Prominent Concerns Accompanying Cloud Deployment
As major cloud providers have come under scrutiny around the world, governments, customers, and civil society seem motivated by many of the same concerns related to the surety of the cloud environment, concentration in the cloud market, dependence on foreign cloud providers, protection of civil liberties, ensuring cloud services are inclusive, and the impact of cloud operations on environmental sustainability.
Surety* of the cloud environment
- Concentration and dependence: Dependence on cloud services for core functions and concentration of services in the hands of a few hyperscale cloud providers (sharing some common modes of failure) raise concerns over consequences of service disruptions or outages.
- Supply chain: Similar concerns arise from increasingly blurred lines between cloud providers and their supply chain (for example, telecom companies).
- Non-cybersecurity risks: Massive focus on cybersecurity diverts some attention from the prospects of other, nonmalicious triggers of failure.
- Confidentiality and integrity: While much of the focus is on availability disruptions, serious setbacks could also affect integrity and/or confidentiality.
- Skills deficit: Regulators’ capacity to ascertain surety is limited due to the complexity and opaqueness of the cloud, skills shortage in governments, regulatory fragmentation and narrow institutional remits, and some cloud providers’ reluctance to collaborate.
- Unclear responsibilities: Providers, their supply chains, customers, and governments have yet to establish a clear division of responsibility and liability for preventing, withstanding, and recovering from all types of cloud setbacks.
- Challenges for insurers: Insurers are also struggling to understand, model, and bound cloud risks, severely limiting their policy offerings.
- Challenges for cloud customers: Customers face serious challenges in scoping their dependencies on the cloud (due to lack of transparency, increasing complexity, rapid evolution, unclear responsibilities, and jurisdiction) and bound their second-order effects.
Asymmetry of power and market concentration
- Unfavorable contracting: Power asymmetry between providers and (most) customers may bias contracts toward providers and large customers and allow for arbitrary modification of the Terms of Services.
- Customer choice: Market concentration and providers’ business practices (for example, service bundling and acquisition of smaller cloud service providers) diminish customer choices and dependency adjustment options.
- Cloud overspend: Typical cloud contracts (which have limited predictability in use, cost structures, volume minimums, egress fees, and so on) commonly inflate spending on cloud services, eroding enterprise market capitalization.
- Vendor lock-in: Companies wishing to revert to on-premises systems or reduce dependence on individual cloud providers find it operationally challenging (in terms of the necessary time, disruption, skills, and expenses).

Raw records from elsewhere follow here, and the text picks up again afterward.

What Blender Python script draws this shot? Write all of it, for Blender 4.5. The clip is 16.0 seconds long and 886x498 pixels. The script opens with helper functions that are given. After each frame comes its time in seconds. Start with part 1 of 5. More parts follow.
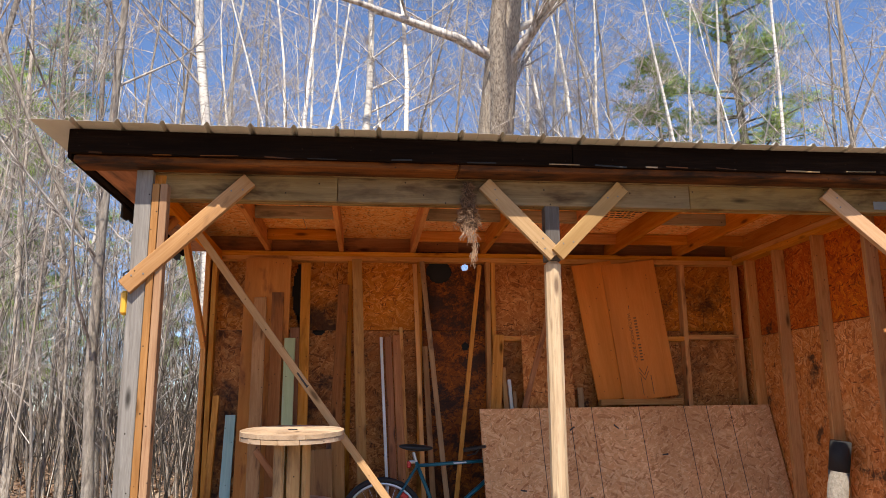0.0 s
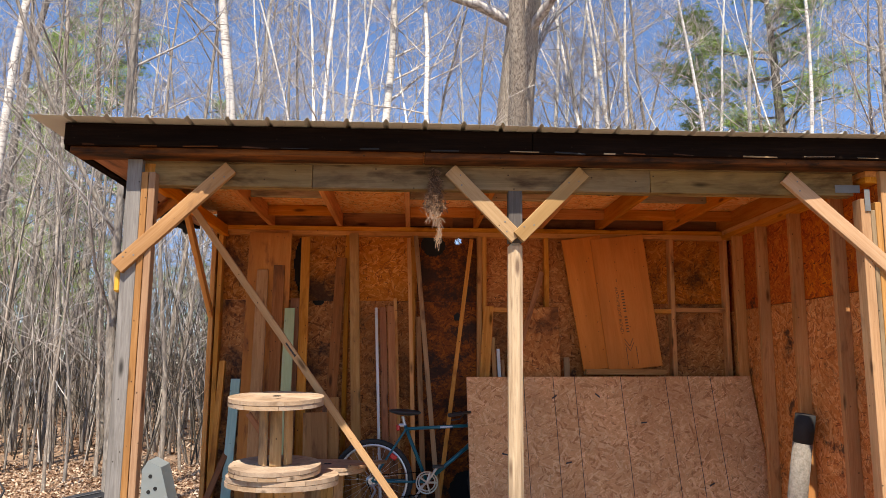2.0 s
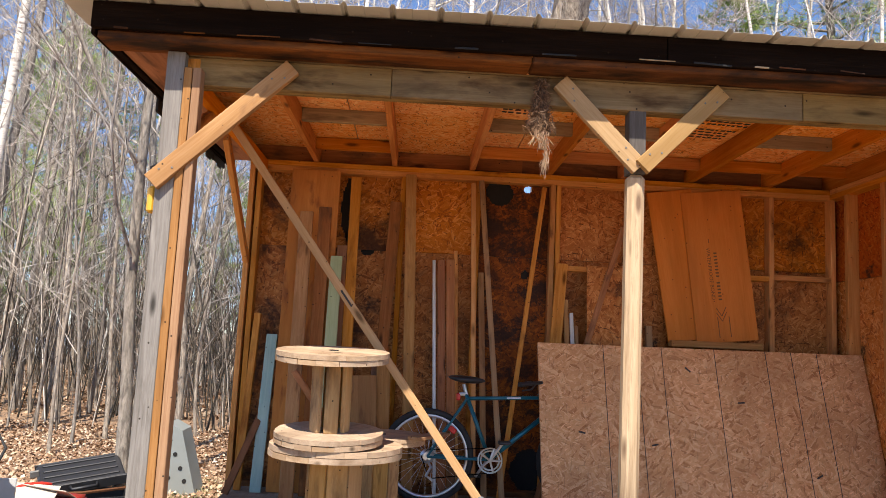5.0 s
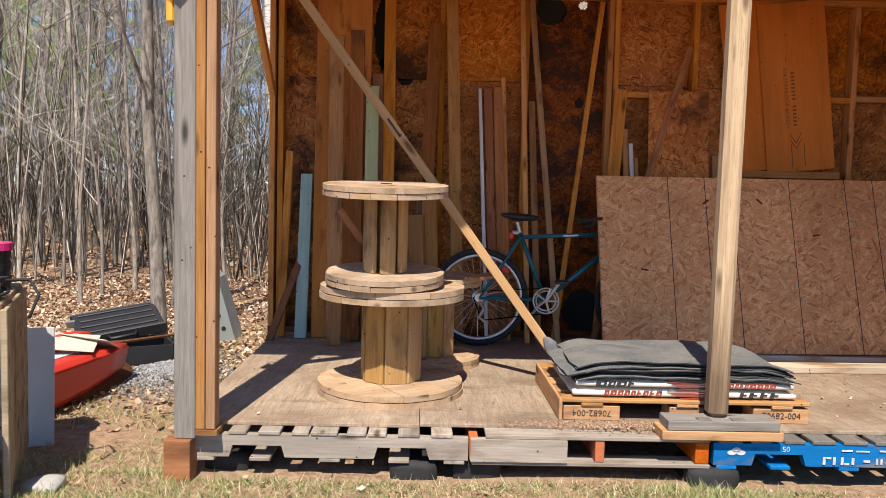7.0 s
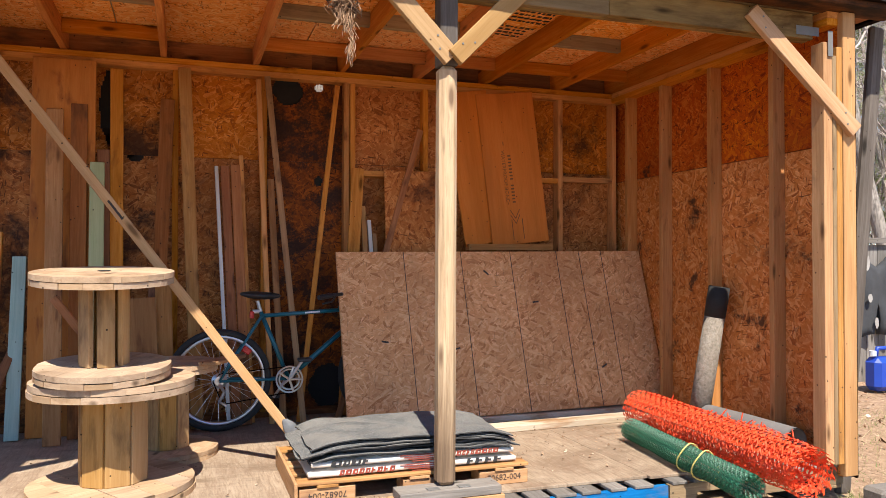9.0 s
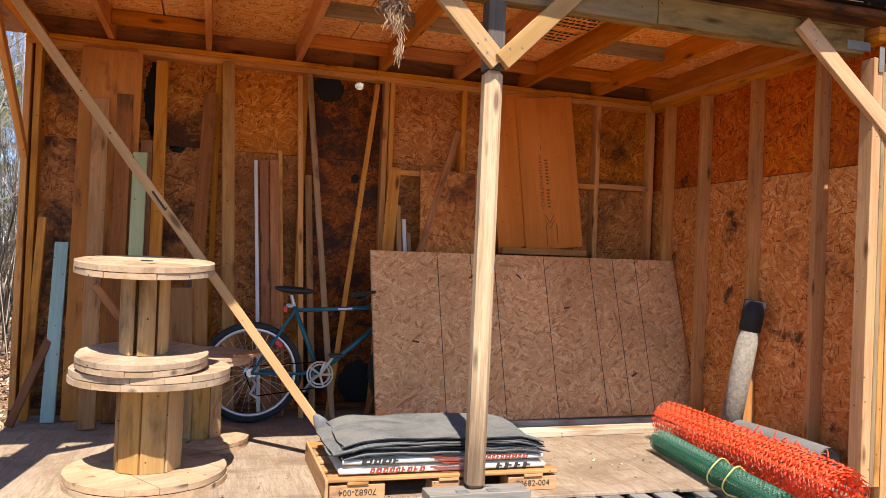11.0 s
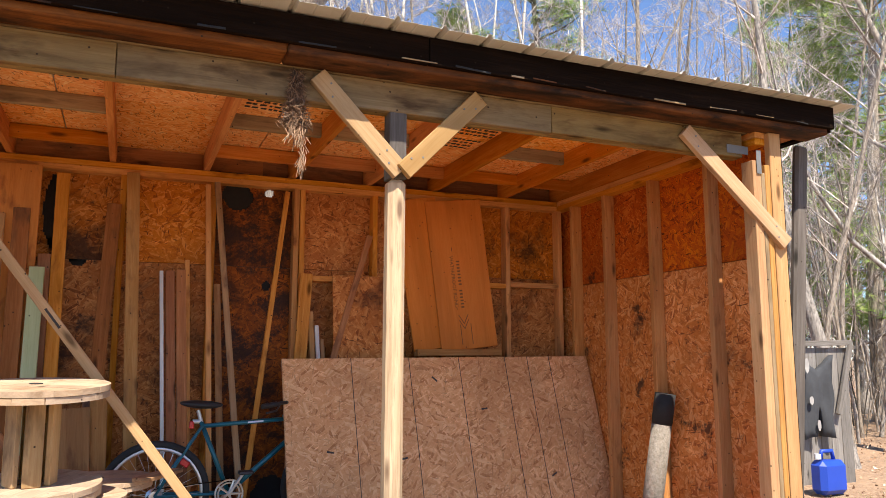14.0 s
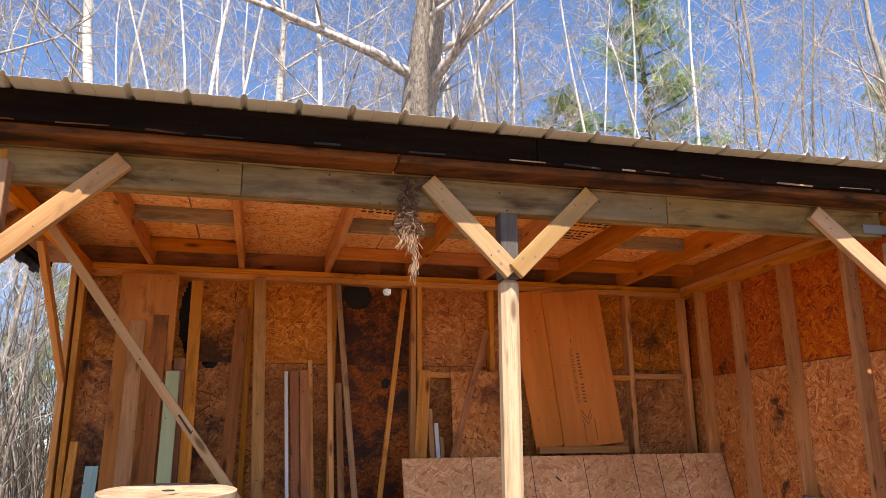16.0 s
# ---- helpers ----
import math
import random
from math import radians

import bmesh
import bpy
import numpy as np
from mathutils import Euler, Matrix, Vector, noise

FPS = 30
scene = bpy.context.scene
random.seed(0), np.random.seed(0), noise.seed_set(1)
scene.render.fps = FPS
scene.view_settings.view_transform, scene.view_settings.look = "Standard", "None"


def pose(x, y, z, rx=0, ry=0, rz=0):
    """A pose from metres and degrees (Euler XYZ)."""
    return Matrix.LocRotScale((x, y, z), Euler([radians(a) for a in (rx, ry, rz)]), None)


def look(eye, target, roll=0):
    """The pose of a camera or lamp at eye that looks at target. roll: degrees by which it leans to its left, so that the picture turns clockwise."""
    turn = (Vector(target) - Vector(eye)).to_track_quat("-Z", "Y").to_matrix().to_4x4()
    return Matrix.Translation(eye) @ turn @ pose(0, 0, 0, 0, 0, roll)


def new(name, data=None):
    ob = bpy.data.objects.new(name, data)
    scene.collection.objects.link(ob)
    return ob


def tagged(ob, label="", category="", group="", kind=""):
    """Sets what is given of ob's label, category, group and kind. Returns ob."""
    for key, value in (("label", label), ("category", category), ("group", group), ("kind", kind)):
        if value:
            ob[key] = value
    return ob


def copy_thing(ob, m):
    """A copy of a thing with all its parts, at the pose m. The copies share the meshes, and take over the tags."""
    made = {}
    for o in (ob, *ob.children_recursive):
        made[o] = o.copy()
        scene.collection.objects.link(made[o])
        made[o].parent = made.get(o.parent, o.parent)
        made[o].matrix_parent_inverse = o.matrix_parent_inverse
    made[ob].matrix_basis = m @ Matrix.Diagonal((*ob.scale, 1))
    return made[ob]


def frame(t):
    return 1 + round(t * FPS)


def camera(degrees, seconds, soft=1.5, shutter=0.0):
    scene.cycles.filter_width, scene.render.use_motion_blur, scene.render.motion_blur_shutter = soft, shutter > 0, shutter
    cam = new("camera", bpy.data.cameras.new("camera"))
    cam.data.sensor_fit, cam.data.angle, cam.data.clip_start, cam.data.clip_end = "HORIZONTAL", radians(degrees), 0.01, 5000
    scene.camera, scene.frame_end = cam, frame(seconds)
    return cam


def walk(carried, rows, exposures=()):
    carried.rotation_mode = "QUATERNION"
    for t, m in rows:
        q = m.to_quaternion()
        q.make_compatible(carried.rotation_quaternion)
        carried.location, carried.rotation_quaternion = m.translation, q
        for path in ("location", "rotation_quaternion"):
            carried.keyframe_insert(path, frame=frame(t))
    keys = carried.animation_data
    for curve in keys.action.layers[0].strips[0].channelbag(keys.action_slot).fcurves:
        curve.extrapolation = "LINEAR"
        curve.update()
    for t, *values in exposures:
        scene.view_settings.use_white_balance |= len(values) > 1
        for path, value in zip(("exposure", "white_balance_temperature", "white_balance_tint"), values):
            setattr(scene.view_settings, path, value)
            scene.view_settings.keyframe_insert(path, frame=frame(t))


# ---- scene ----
cam = camera(60.8, 16.0, soft=0.6)
PATH = [
    (0, (0.288, -0.183, 1.406), (0.489, 1.765, 1.813), -0.4),
    (0.5, (0.478, -0.336, 1.439), (0.639, 1.631, 1.763), -0.2),
    (1, (0.702, -0.382, 1.444), (0.681, 1.598, 1.726), 1.6),
    (1.5, (0.755, -0.475, 1.494), (0.792, 1.504, 1.779), 0.0),
    (2, (0.749, -0.522, 1.496), (0.825, 1.454, 1.794), 0.4),
    (2.5, (0.752, -0.504, 1.497), (0.824, 1.465, 1.841), 1.0),
    (3, (0.754, -0.491, 1.491), (0.782, 1.476, 1.849), 2.4),
    (3.2, (0.754, -0.447, 1.472), (0.743, 1.524, 1.807), 2.7),
    (5.3, (0.226, 0.497, 1.339), (0.33, 2.484, 1.542), 2.9),
    (5.5, (0.191, 0.574, 1.331), (0.384, 2.561, 1.45), 3.2),
    (5.7, (0.173, 0.623, 1.29), (0.408, 2.609, 1.309), 3.3),
    (5.8, (0.169, 0.634, 1.277), (0.403, 2.62, 1.243), 3.4),
    (6, (0.173, 0.662, 1.248), (0.359, 2.649, 1.125), 3.1),
    (6.1, (0.175, 0.671, 1.245), (0.32, 2.659, 1.085), 2.7),
    (6.5, (0.166, 0.717, 1.231), (0.174, 2.707, 1.027), 1.0),
    (7, (0.053, 0.826, 1.231), (0.103, 2.82, 1.085), 1.5),
    (7.5, (0.065, 0.789, 1.265), (0.231, 2.781, 1.195), 2.9),
    (7.7, (0.101, 0.795, 1.281), (0.366, 2.777, 1.249), 2.1),
    (8, (0.174, 0.797, 1.295), (0.639, 2.742, 1.313), 0.1),
    (8.2, (0.227, 0.785, 1.301), (0.811, 2.698, 1.331), -1.2),
    (10.3, (0.164, 0.732, 1.341), (0.834, 2.616, 1.361), 0.5),
    (10.5, (0.16, 0.739, 1.341), (0.801, 2.633, 1.375), 0.6),
    (11, (0.144, 0.759, 1.34), (0.731, 2.67, 1.366), 2.4),
    (11.5, (0.145, 0.76, 1.341), (0.697, 2.682, 1.317), 3.1),
    (12, (0.14, 0.75, 1.34), (0.627, 2.689, 1.301), 3.3),
    (12.5, (0.13, 0.766, 1.347), (0.562, 2.719, 1.329), 3.9),
    (13, (0.145, 0.75, 1.351), (0.622, 2.692, 1.366), 4.2),
    (13.4, (0.167, 0.683, 1.372), (0.738, 2.598, 1.443), 3.8),
    (13.5, (0.186, 0.749, 1.374), (0.802, 2.648, 1.488), 3.0),
    (14, (0.217, 0.722, 1.387), (0.98, 2.549, 1.672), 0.0),
    (14.5, (0.286, 0.704, 1.45), (1.126, 2.468, 1.876), -2.9),
    (15, (0.292, 0.702, 1.46), (1.076, 2.474, 1.955), -3.7),
    (15.5, (0.261, 0.71, 1.475), (0.899, 2.535, 1.987), -2.0),
    (16, (0.246, 0.719, 1.475), (0.698, 2.603, 1.975), -0.3),
]
walk(cam, [(t, look(eye, target, roll)) for t, eye, target, roll in PATH], [
    (0.0, 0.88, 6750, 12), (3.2, 0.82, 6750, 12), (5.3, 1.06, 6750, 12), (6.0, 0.98, 6750, 12), (6.6, 0.70, 6750, 12), (7.5, 0.85, 6750, 12),
    (8.2, 0.98, 6750, 12), (10.3, 1.14, 6750, 12), (13.2, 1.17, 6750, 12), (14.0, 1.22, 6750, 12), (16.0, 1.18, 6750, 12)])

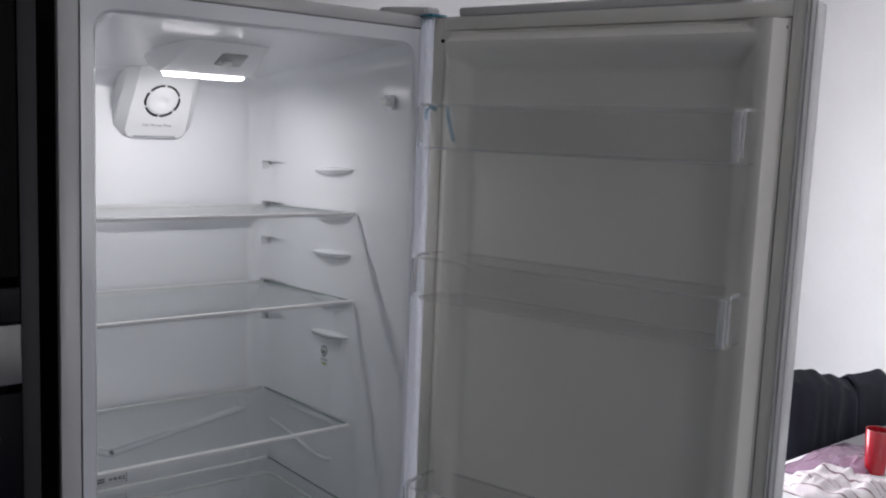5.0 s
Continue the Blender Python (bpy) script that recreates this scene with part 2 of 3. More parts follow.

This is compounded by the lack of common standards on portability and limited interoperability between providers.
Foreign dependence
- Competition: Sensitivity of cloud-hosted data and algorithms, and the cloud’s potential as an engine of national and regional competitiveness, drives calls for localization and autonomy requirements and export controls.
- Human rights: The sale of cloud technology to authoritarian regimes may facilitate human rights abuses by government agencies and major companies but may also raise concerns within those governments over such dependence on foreign vendors.
Cloud access
- Government access: Concentration of personal and other sensitive data in the cloud amplifies the appeal for governments to have access for legitimate purposes (such as national security and law enforcement imperatives) but also to infringe on privacy and basic freedoms. Various governments may also demand access to data in transit.
- Privacy and commercialization: Free-to-use or cheap consumer cloud deployments and opaque operations raise concerns that users may be unaware or unable to control how their data is stored and used.
- Inclusion: Fortunes of less affluent communities and nations hinge on inclusive, equitable, and affordable cloud access.
Other impacts of the cloud
- Sustainability: Cloud infrastructure has a huge carbon footprint as well as other environmental impacts (for example, water usage).
* Understood as cloud security, robustness, and resilience.